But I Didn’t Say Goodbye: Helping Families After a Suicide tied for the winner in the Aging/Death & Dying category of the 2020 IndieReader Discovery Awards, where undiscovered talent meets people with the power to make a difference.
Following find an interview with author Barbara Rubel.
What is the name of the book and when was it published?
The title of the book is, But I Didn’t Say Goodbye: Helping Families After a Suicide.
What’s the book’s first line?
Although the warm, bright sunlight was coming through my hospital window, it was the coldest and darkest day of my life.
What’s the book about?
An adolescent experiences the death of a his father to suicide. At the age of 21, he reflects back on how that experience changed his life, wounding him, but also helping him to grow. His loss narrative becomes a case study for understanding complicated grief, bereavement after a traumatic loss, and ways to manage mourning when grief is disenfranchised.
What inspired you to write the book?
While in the hospital pregnant with triplets, my dad killed himself.

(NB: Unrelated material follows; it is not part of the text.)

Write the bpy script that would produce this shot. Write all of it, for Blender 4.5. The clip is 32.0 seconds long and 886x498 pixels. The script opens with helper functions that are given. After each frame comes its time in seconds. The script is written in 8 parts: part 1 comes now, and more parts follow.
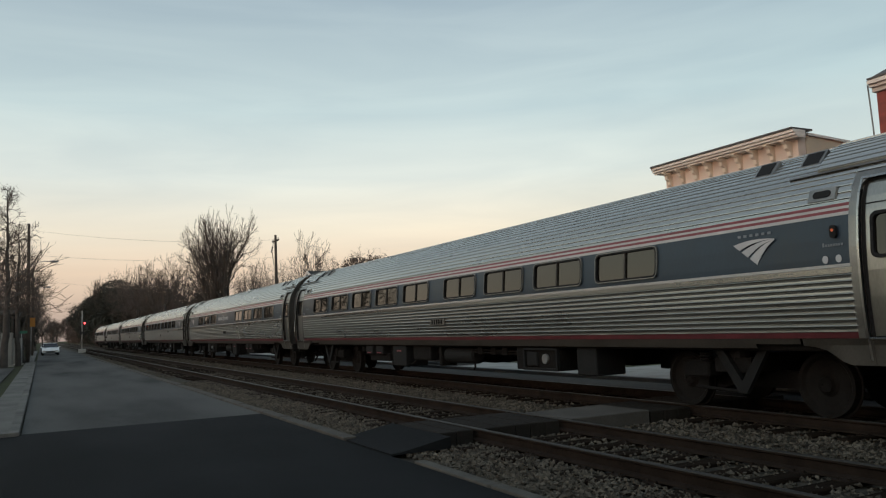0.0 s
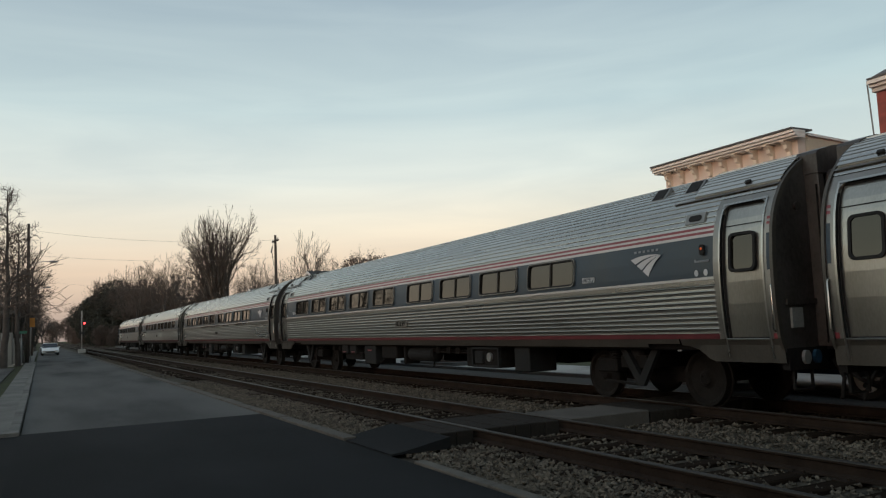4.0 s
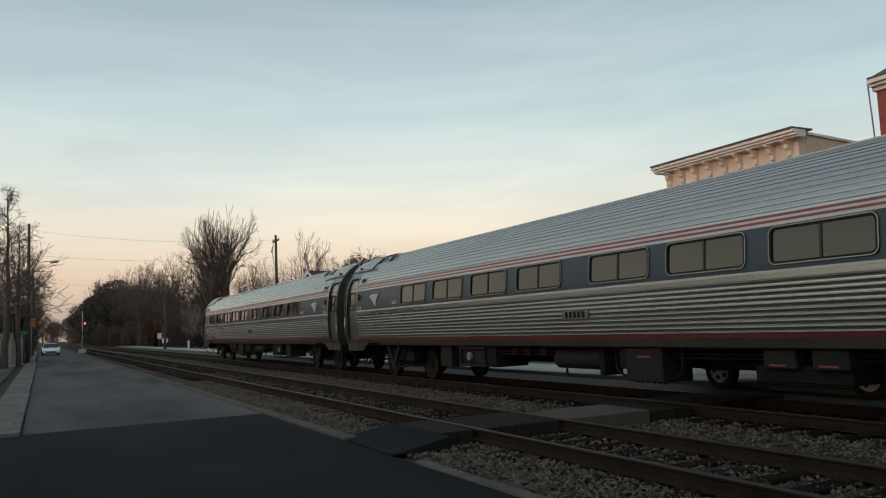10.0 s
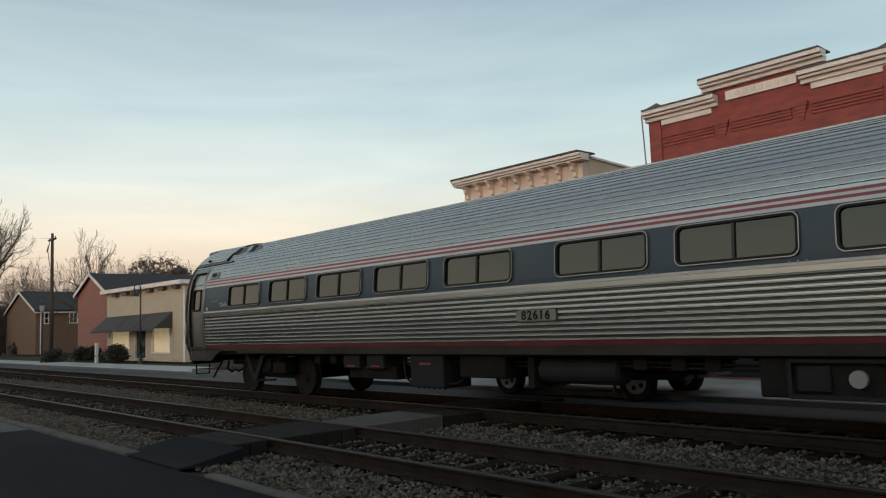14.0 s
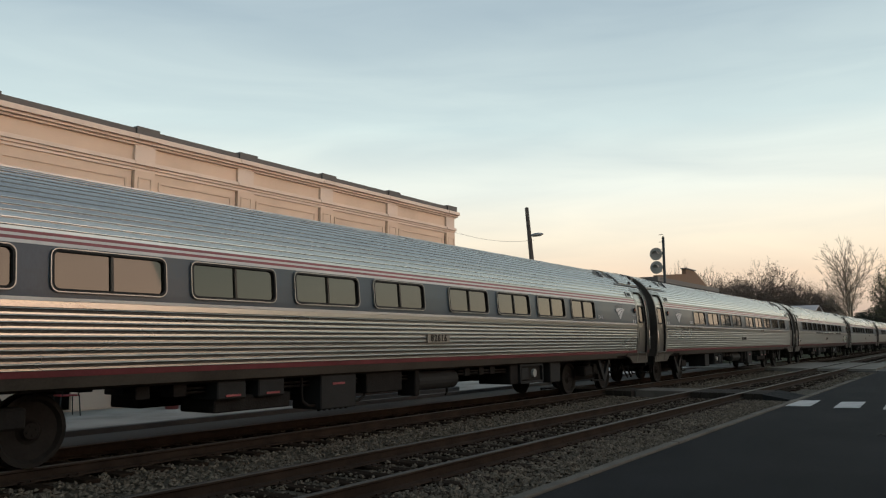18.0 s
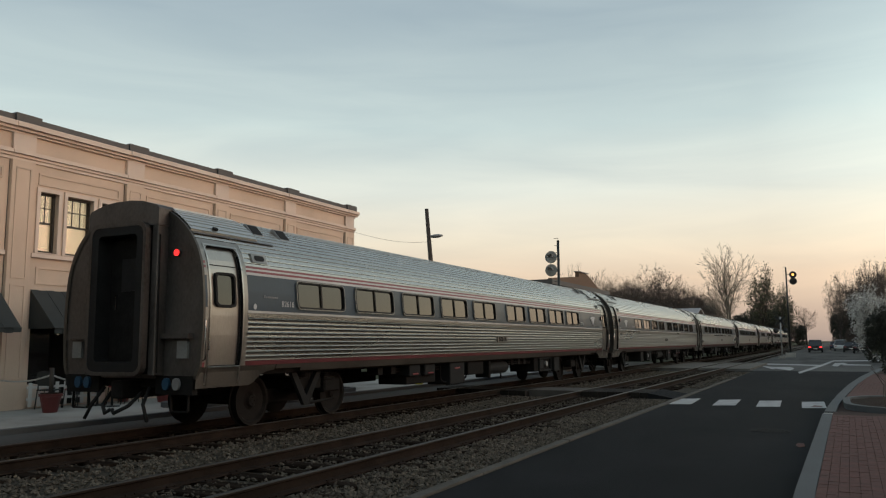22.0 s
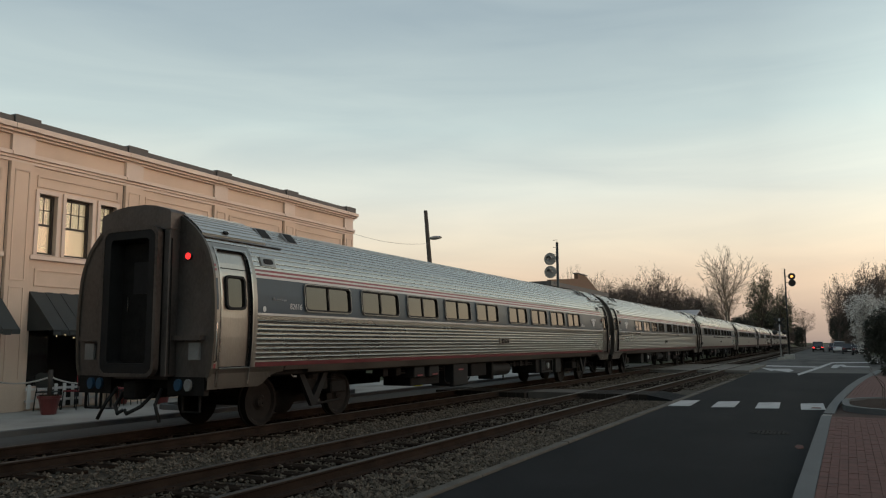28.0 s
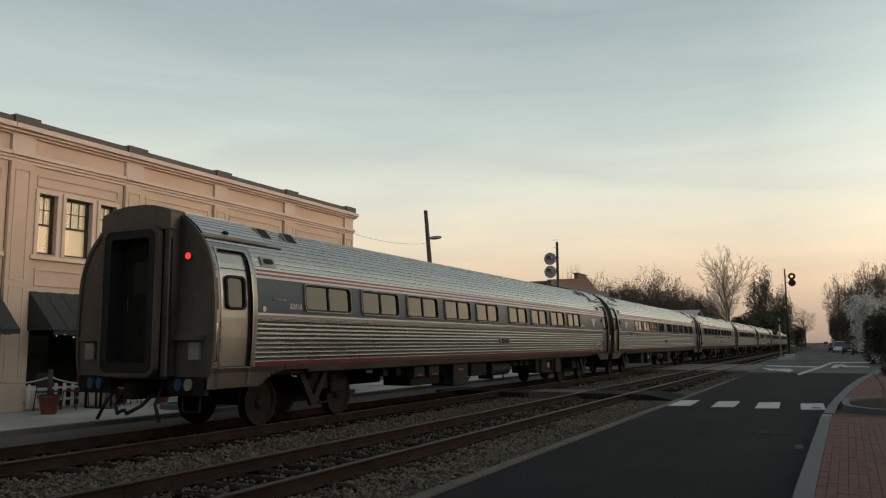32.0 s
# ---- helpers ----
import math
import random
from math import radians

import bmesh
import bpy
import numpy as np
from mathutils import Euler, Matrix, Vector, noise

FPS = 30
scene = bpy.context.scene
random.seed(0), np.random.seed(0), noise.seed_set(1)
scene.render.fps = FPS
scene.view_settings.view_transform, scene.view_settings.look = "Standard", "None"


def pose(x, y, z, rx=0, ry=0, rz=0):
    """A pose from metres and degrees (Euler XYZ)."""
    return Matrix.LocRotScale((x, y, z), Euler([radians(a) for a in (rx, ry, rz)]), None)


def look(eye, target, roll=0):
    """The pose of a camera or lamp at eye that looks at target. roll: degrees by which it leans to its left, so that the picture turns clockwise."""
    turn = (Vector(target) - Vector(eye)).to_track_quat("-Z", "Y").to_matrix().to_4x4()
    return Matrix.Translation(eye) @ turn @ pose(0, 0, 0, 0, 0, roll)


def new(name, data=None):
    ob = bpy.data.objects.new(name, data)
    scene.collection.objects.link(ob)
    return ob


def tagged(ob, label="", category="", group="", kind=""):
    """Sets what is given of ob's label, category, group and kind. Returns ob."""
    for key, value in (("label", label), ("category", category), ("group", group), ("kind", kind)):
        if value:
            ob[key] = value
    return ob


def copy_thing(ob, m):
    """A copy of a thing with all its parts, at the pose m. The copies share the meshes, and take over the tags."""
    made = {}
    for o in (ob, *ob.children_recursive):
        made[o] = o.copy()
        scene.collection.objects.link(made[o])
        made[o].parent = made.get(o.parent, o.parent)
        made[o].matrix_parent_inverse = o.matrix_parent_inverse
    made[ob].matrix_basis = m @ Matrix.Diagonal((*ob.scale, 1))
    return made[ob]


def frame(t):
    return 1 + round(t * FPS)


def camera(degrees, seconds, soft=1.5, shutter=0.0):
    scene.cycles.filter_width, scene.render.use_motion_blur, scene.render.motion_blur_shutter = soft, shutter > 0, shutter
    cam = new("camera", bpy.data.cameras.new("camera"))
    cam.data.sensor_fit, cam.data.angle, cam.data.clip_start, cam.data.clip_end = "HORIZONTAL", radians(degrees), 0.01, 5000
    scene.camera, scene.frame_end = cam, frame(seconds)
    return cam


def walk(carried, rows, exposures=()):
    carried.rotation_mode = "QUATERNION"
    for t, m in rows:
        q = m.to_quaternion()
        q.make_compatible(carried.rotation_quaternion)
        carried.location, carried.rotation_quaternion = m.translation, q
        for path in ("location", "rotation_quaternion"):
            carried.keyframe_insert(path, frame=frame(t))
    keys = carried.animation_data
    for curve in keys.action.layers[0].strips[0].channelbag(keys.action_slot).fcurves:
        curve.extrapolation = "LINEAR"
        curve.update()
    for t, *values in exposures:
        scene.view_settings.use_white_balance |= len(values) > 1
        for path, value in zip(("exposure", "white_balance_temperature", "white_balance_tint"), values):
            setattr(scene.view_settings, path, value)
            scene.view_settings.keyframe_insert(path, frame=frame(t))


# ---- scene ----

Giving birth to triplets while grieving my dad’s death changed the trajectory of my life to become a speaker on finding meaning in loss, posttraumatic growth, and resilience.
What’s the most distinctive thing about the main character?
The main character is a compilation of all the suicide loss survivors I have met in the past thirty years. Their grief, mourning, bereavement, and coping strategies are incorporated into the main character’s loss narrative. He becomes a hypothetical case study for clinicians to learn ways to incorporate real-life information, current research, and theory into their practice. The main character’s experience will resonate in all survivors of suicide loss.
What’s the main reason someone should really read this book?
Practical and real-life information are embedded within this narrative that could serve as a model for family, clinicians, and others who experienced complicated grief, or interact with or help suicide loss survivors.
Is this the first you’ve written?
I wrote the 30-hour continuing education coursebook for Nurses, Loss, Grief, and Bereavement: Helping Individuals Cope, which is sold through Western Schools. The Coronavirus has impacted Nurses in a unique way. This resource is needed now more than ever to help Nurses navigate complicated loss in their workplace and at home.
What do you do for work when you’re not writing?
As a leading thanatologist, I offer keynote addresses, training, and webinar instruction to mitigating the impact of secondary traumatic stress and vicarious trauma.
Would you go traditional if a publisher came calling? If so, why?
One publisher reached out to me when the first edition launched in 1999. Several publishers contacted me in 2009 when the second edition launched, and I was sharing my story on television and radio. Although I recognized the value of traditional publishing, as a keynote speaker, my book was offered in the back of the room to attendees. I sold about 250 copies at a time. Since the Coronavirus has impacted live conferences across the country, I might be open to traditional publishing.
Is there something in particular that motivates you (fame? fortune?)
What motivates me is my passion to educate clinicians about complicated grief and vicarious trauma, so they have the tools to teach their clients about traumatic loss, self-care, and resiliency.